Your Resume’s Top no-nos
Your resume will result in being passed over by the recruiter, at the very least. It can leave a bad impression which lingers in their memory, at the very worst.
Remember, you only have one opportunity to make a first impression. We make sure it is your best.
Your resume should never be guilty of the followings.
- Illogical, unfocused, sloppy or silly formats on your résumé. Formats should be orderly, standardized, practical and symmetrical.
- Formats which are too artistic with multiple fonts, borders, boxes, graphics, and other fluff, often used to hide lack of experience. It is ill-advised to think that a fancy looking résumé will camouflage absence of professional wording and content.
- Byte-heavy embedded pictures, photographs or URL links.
- Spelling errors, typos and poor grammar, syntax and punctuation.
- Laughably trying too hard to sound sophisticated by using words improperly and aggrandizing job titles and descriptions.
- Outright lying and deception with phony dates, claiming diplomas, degrees and other education on your résumé but not actually possessed, inflating importance of job through misleading titles, and fictitious employment.

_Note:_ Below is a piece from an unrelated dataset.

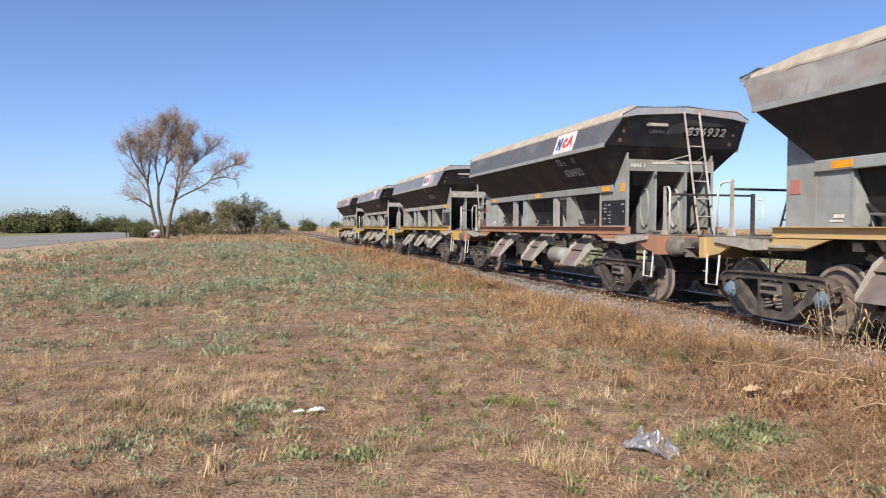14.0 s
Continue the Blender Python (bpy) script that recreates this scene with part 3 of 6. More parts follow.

- Objectives which are too general and therefore tell the reader nothing.
- Introductions which are meaningless and just serve to fill space on your résumé.
- Not listing credentials, licenses, etc. specific to the objective.
- Too many pages because of repetitious job descriptions.
- Inaccurate or missing contact information on your résumé.
- Dense paragraphs which are too long, redundant and rambling; no bullet-points.
- Functional résumés improperly used when chronological style is more appropriate and vice versa.
- Use of personal pronouns and predicate adjectives such as I, me, we, mine, our.
- Important information hidden too far down on your résumé rather than listed at the beginning.
- Including personal information that is not relevant to job or sounds sophomoric.
- Unexplainable gaps in employment or listing every single job even if only two weeks in duration.
- Employment history longer than 10-12 years.
- Dates which are inaccurate, missing or too broad.
- Omitting names of employers and type of industry, product or service experience. Substituting industry for actual name of employer.
- Unprofessional e-mail addresses on your résumé.
- Electronic transmission sent as PDF files and zip files, rather than Word Doc attachments.